• What is asked
Copy all lines below exactly as written. Leave pictures out.

• Material provided
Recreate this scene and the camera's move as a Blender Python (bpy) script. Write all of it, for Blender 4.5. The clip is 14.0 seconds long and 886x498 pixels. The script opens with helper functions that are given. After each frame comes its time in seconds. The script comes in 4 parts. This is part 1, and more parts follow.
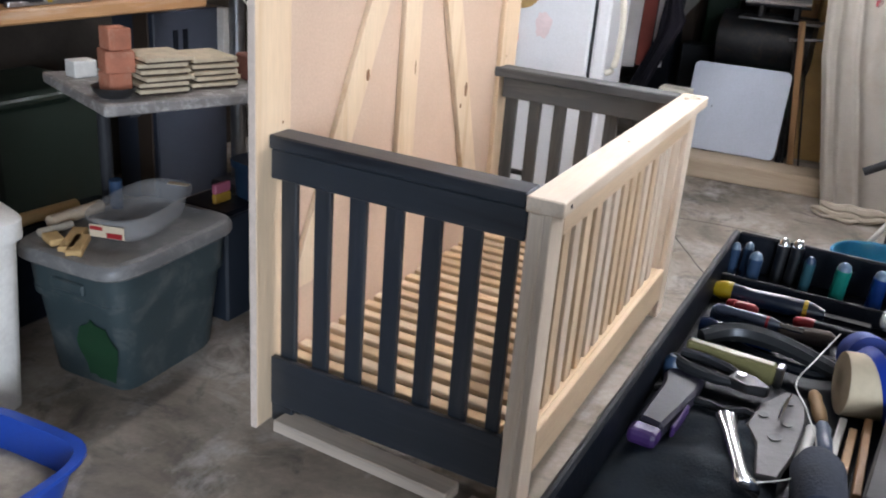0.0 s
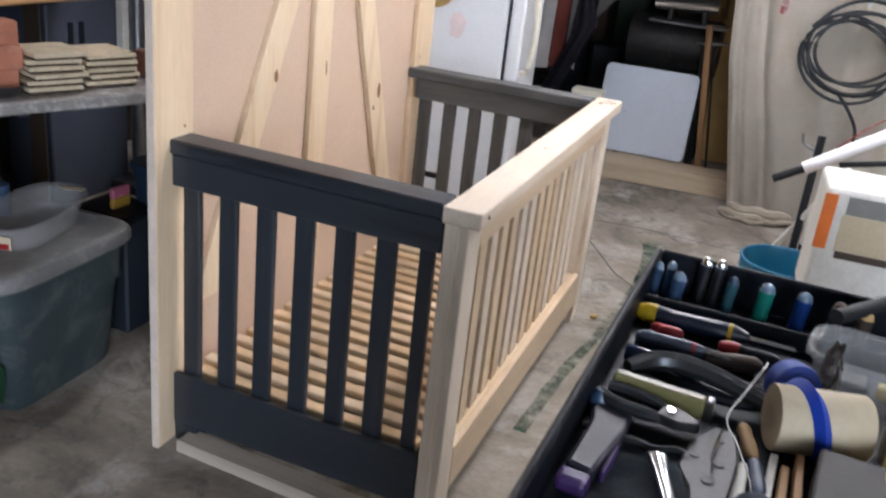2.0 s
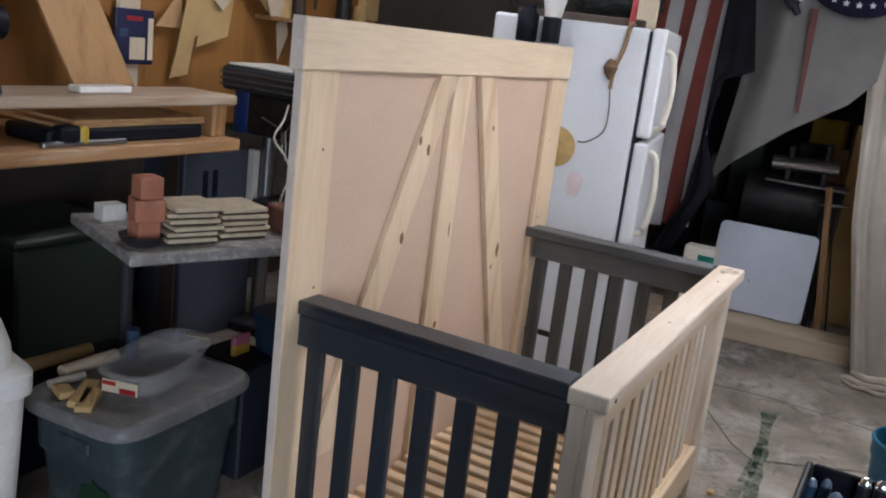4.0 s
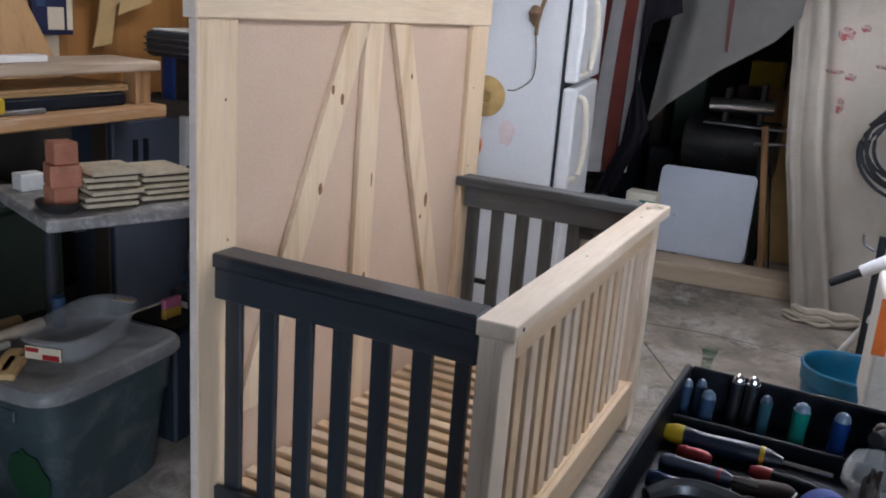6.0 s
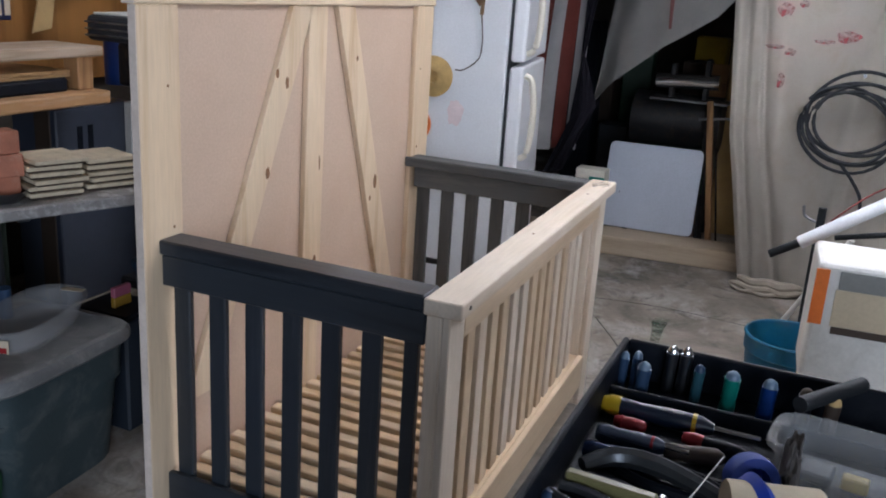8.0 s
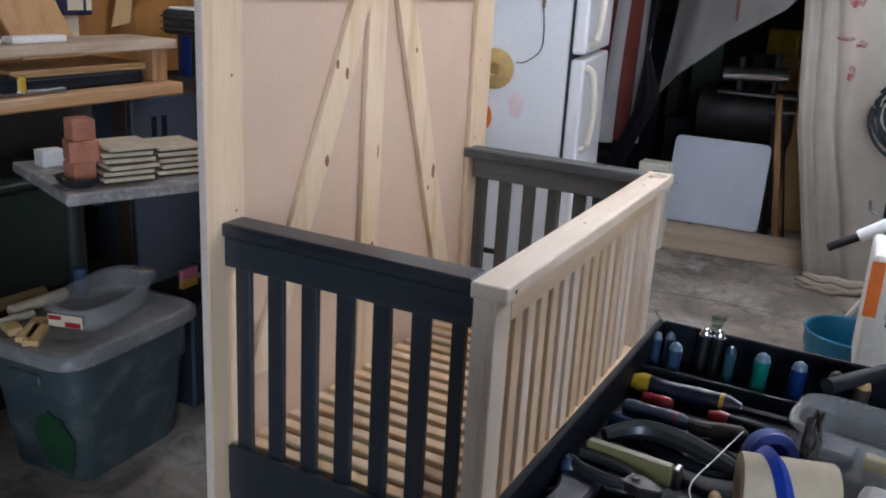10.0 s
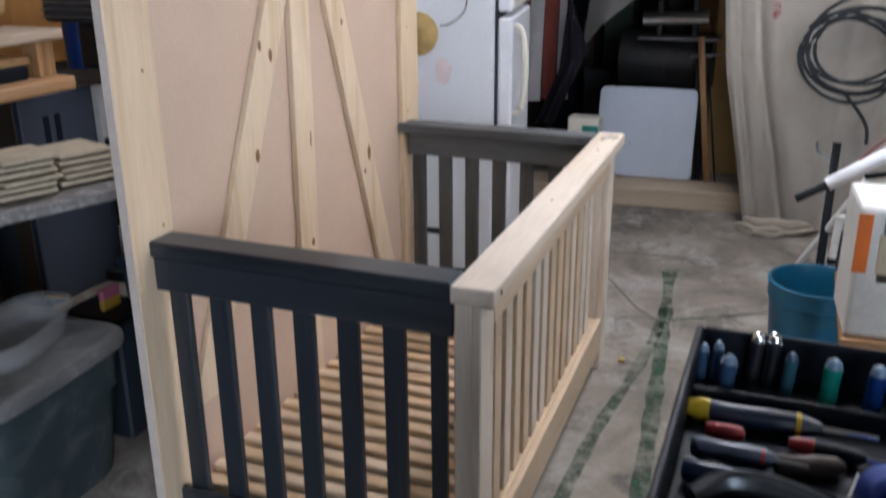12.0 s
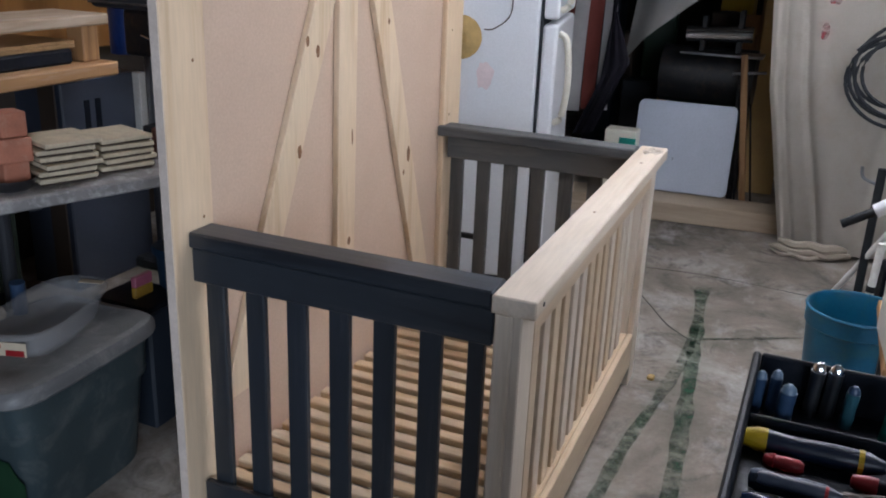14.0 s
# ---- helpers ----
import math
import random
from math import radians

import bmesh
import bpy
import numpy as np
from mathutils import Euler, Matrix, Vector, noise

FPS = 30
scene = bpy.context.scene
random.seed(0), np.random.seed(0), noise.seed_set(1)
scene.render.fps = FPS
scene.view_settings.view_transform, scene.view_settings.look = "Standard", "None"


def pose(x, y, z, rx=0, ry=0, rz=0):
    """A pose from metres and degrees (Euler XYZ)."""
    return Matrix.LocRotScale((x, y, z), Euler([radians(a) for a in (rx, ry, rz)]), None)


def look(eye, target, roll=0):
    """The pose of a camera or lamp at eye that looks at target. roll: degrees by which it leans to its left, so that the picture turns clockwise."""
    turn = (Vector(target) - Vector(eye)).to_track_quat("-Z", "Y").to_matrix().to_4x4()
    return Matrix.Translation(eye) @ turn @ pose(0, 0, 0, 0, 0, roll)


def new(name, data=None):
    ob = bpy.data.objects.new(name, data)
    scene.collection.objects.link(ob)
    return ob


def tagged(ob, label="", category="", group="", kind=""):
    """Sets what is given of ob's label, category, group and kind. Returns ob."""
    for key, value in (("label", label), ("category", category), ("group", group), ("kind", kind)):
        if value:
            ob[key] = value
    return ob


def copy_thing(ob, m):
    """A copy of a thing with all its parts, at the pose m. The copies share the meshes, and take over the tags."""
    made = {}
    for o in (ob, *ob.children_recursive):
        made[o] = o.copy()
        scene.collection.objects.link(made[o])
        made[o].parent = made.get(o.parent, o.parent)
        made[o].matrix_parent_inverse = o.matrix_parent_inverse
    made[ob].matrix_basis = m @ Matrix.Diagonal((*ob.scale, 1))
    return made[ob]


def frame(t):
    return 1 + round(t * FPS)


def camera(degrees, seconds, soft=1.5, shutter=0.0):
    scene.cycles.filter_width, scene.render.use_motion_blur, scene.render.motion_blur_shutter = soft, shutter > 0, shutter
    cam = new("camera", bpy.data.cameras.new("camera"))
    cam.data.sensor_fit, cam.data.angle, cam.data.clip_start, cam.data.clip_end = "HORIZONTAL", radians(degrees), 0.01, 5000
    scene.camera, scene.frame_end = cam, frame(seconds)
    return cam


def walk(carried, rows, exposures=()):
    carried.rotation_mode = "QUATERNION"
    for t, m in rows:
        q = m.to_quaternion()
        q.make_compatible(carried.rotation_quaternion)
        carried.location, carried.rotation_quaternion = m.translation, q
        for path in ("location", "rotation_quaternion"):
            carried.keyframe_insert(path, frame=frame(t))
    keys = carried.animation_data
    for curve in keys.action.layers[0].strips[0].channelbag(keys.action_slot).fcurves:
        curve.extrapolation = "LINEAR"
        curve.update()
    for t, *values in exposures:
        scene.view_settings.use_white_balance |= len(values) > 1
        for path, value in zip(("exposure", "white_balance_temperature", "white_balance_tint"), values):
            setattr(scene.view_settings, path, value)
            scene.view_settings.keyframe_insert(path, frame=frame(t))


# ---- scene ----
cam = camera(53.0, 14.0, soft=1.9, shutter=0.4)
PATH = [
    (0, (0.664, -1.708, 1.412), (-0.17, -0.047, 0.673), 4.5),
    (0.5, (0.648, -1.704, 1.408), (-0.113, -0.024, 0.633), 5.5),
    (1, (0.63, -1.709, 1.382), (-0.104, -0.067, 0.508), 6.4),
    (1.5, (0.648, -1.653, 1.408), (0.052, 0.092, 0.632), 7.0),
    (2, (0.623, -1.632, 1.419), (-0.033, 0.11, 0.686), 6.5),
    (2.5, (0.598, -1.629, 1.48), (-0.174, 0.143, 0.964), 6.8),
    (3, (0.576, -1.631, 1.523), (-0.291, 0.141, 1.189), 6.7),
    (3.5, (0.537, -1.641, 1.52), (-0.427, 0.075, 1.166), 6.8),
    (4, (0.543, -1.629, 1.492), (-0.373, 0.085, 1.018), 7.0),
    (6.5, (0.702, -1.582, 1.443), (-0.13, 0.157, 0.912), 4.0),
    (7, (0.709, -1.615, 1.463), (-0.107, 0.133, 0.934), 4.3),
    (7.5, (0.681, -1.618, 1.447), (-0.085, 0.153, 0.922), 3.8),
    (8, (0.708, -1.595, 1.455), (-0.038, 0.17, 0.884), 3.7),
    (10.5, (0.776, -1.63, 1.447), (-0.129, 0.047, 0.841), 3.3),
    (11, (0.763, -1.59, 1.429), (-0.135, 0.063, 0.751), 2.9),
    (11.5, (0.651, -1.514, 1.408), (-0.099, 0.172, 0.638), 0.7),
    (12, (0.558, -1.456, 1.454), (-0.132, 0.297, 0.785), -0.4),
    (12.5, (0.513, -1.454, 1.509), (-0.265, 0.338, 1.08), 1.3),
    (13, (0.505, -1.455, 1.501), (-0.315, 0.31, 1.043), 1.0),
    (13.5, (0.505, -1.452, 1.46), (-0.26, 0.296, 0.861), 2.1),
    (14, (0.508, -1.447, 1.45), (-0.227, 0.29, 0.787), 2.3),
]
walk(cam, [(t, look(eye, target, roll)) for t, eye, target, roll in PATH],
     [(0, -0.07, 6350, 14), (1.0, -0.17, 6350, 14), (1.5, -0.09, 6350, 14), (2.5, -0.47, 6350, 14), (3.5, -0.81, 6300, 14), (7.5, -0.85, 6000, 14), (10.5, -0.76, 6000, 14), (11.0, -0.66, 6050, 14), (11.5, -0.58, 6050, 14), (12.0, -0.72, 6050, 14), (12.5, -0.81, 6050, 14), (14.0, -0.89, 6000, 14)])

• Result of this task
Recreate this scene and the camera's move as a Blender Python (bpy) script. Write all of it, for Blender 4.5. The clip is 14.0 seconds long and 886x498 pixels. The script opens with helper functions that are given. After each frame comes its time in seconds. The script comes in 4 parts. This is part 1, and more parts follow.
0.0 s
2.0 s
4.0 s
6.0 s
8.0 s
10.0 s
12.0 s
14.0 s
# ---- helpers ----
import math
import random
from math import radians

import bmesh
import bpy
import numpy as np
from mathutils import Euler, Matrix, Vector, noise

FPS = 30
scene = bpy.context.scene
random.seed(0), np.random.seed(0), noise.seed_set(1)
scene.render.fps = FPS
scene.view_settings.view_transform, scene.view_settings.look = "Standard", "None"


def pose(x, y, z, rx=0, ry=0, rz=0):
    """A pose from metres and degrees (Euler XYZ)."""
    return Matrix.LocRotScale((x, y, z), Euler([radians(a) for a in (rx, ry, rz)]), None)


def look(eye, target, roll=0):
    """The pose of a camera or lamp at eye that looks at target. roll: degrees by which it leans to its left, so that the picture turns clockwise."""
    turn = (Vector(target) - Vector(eye)).to_track_quat("-Z", "Y").to_matrix().to_4x4()
    return Matrix.Translation(eye) @ turn @ pose(0, 0, 0, 0, 0, roll)


def new(name, data=None):
    ob = bpy.data.objects.new(name, data)
    scene.collection.objects.link(ob)
    return ob


def tagged(ob, label="", category="", group="", kind=""):
    """Sets what is given of ob's label, category, group and kind. Returns ob."""
    for key, value in (("label", label), ("category", category), ("group", group), ("kind", kind)):
        if value:
            ob[key] = value
    return ob


def copy_thing(ob, m):
    """A copy of a thing with all its parts, at the pose m. The copies share the meshes, and take over the tags."""
    made = {}
    for o in (ob, *ob.children_recursive):
        made[o] = o.copy()
        scene.collection.objects.link(made[o])
        made[o].parent = made.get(o.parent, o.parent)
        made[o].matrix_parent_inverse = o.matrix_parent_inverse
    made[ob].matrix_basis = m @ Matrix.Diagonal((*ob.scale, 1))
    return made[ob]


def frame(t):
    return 1 + round(t * FPS)


def camera(degrees, seconds, soft=1.5, shutter=0.0):
    scene.cycles.filter_width, scene.render.use_motion_blur, scene.render.motion_blur_shutter = soft, shutter > 0, shutter
    cam = new("camera", bpy.data.cameras.new("camera"))
    cam.data.sensor_fit, cam.data.angle, cam.data.clip_start, cam.data.clip_end = "HORIZONTAL", radians(degrees), 0.01, 5000
    scene.camera, scene.frame_end = cam, frame(seconds)
    return cam


def walk(carried, rows, exposures=()):
    carried.rotation_mode = "QUATERNION"
    for t, m in rows:
        q = m.to_quaternion()
        q.make_compatible(carried.rotation_quaternion)
        carried.location, carried.rotation_quaternion = m.translation, q
        for path in ("location", "rotation_quaternion"):
            carried.keyframe_insert(path, frame=frame(t))
    keys = carried.animation_data
    for curve in keys.action.layers[0].strips[0].channelbag(keys.action_slot).fcurves:
        curve.extrapolation = "LINEAR"
        curve.update()
    for t, *values in exposures:
        scene.view_settings.use_white_balance |= len(values) > 1
        for path, value in zip(("exposure", "white_balance_temperature", "white_balance_tint"), values):
            setattr(scene.view_settings, path, value)
            scene.view_settings.keyframe_insert(path, frame=frame(t))


# ---- scene ----
cam = camera(53.0, 14.0, soft=1.9, shutter=0.4)
PATH = [
    (0, (0.664, -1.708, 1.412), (-0.17, -0.047, 0.673), 4.5),
    (0.5, (0.648, -1.704, 1.408), (-0.113, -0.024, 0.633), 5.5),
    (1, (0.63, -1.709, 1.382), (-0.104, -0.067, 0.508), 6.4),
    (1.5, (0.648, -1.653, 1.408), (0.052, 0.092, 0.632), 7.0),
    (2, (0.623, -1.632, 1.419), (-0.033, 0.11, 0.686), 6.5),
    (2.5, (0.598, -1.629, 1.48), (-0.174, 0.143, 0.964), 6.8),
    (3, (0.576, -1.631, 1.523), (-0.291, 0.141, 1.189), 6.7),
    (3.5, (0.537, -1.641, 1.52), (-0.427, 0.075, 1.166), 6.8),
    (4, (0.543, -1.629, 1.492), (-0.373, 0.085, 1.018), 7.0),
    (6.5, (0.702, -1.582, 1.443), (-0.13, 0.157, 0.912), 4.0),
    (7, (0.709, -1.615, 1.463), (-0.107, 0.133, 0.934), 4.3),
    (7.5, (0.681, -1.618, 1.447), (-0.085, 0.153, 0.922), 3.8),
    (8, (0.708, -1.595, 1.455), (-0.038, 0.17, 0.884), 3.7),
    (10.5, (0.776, -1.63, 1.447), (-0.129, 0.047, 0.841), 3.3),
    (11, (0.763, -1.59, 1.429), (-0.135, 0.063, 0.751), 2.9),
    (11.5, (0.651, -1.514, 1.408), (-0.099, 0.172, 0.638), 0.7),
    (12, (0.558, -1.456, 1.454), (-0.132, 0.297, 0.785), -0.4),
    (12.5, (0.513, -1.454, 1.509), (-0.265, 0.338, 1.08), 1.3),
    (13, (0.505, -1.455, 1.501), (-0.315, 0.31, 1.043), 1.0),
    (13.5, (0.505, -1.452, 1.46), (-0.26, 0.296, 0.861), 2.1),
    (14, (0.508, -1.447, 1.45), (-0.227, 0.29, 0.787), 2.3),
]
walk(cam, [(t, look(eye, target, roll)) for t, eye, target, roll in PATH],
     [(0, -0.07, 6350, 14), (1.0, -0.17, 6350, 14), (1.5, -0.09, 6350, 14), (2.5, -0.47, 6350, 14), (3.5, -0.81, 6300, 14), (7.5, -0.85, 6000, 14), (10.5, -0.76, 6000, 14), (11.0, -0.66, 6050, 14), (11.5, -0.58, 6050, 14), (12.0, -0.72, 6050, 14), (12.5, -0.81, 6050, 14), (14.0, -0.89, 6000, 14)])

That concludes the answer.